Weight decay subtracts a small fraction of each weight’s current value during every update step, gradually pulling all weights toward zero. It sounds identical to L2 regularization, and for basic optimization algorithms, it is mathematically equivalent. But with more advanced optimizers like Adam, which track running averages of gradients and their magnitudes, the two approaches diverge.

The difference comes down to where the penalty is applied. L2 regularization modifies the gradients before the optimizer processes them, meaning the penalty gets tangled up in the optimizer’s internal calculations. Weight decay, by contrast, applies its penalty directly to the weights after the optimizer has done its work. This distinction matters enough that a variant called AdamW was developed specifically to use true weight decay with the Adam optimizer, and it has become a standard choice in modern deep learning.

Choosing the Regularization Strength

Every regularization method has at least one parameter that controls how aggressively it constrains the model. Set it too low and you get minimal benefit. Set it too high and the model becomes so constrained that it can’t capture real patterns in the data, leading to underfitting.
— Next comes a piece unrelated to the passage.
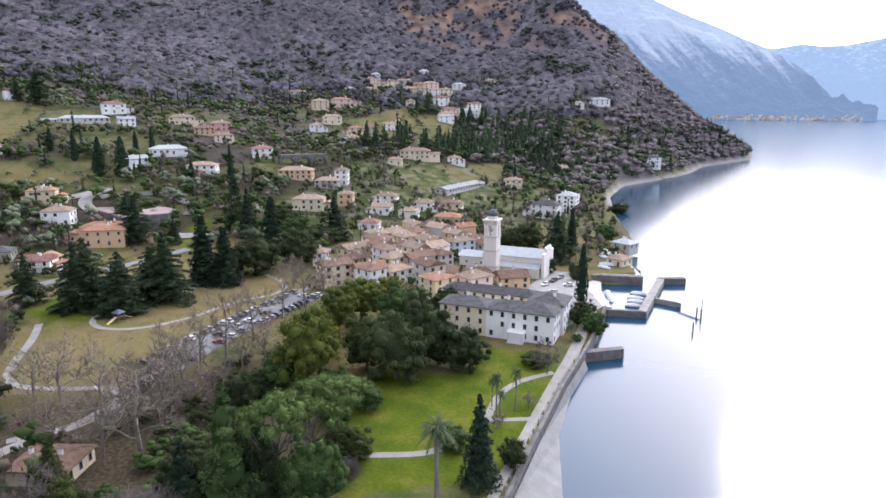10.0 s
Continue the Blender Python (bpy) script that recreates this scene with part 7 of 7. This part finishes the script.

The standard approach for finding the right value is cross-validation. In 10-fold cross-validation, for example, your training data is split into 10 chunks. The model trains on 9 of them and is evaluated on the remaining one, rotating through all 10 possible splits. This is repeated for each candidate value of the regularization parameter, and the value that produces the best average performance across all folds is selected.

For Elastic Net, you’re tuning two parameters: the overall penalty strength and the L1/L2 mixing ratio. Most machine learning libraries can search over a grid of candidate values for both simultaneously. If you’re unsure whether to use Ridge, Lasso, or Elastic Net, starting with Elastic Net and letting the tuning process determine the mixing ratio is a practical strategy that often works well.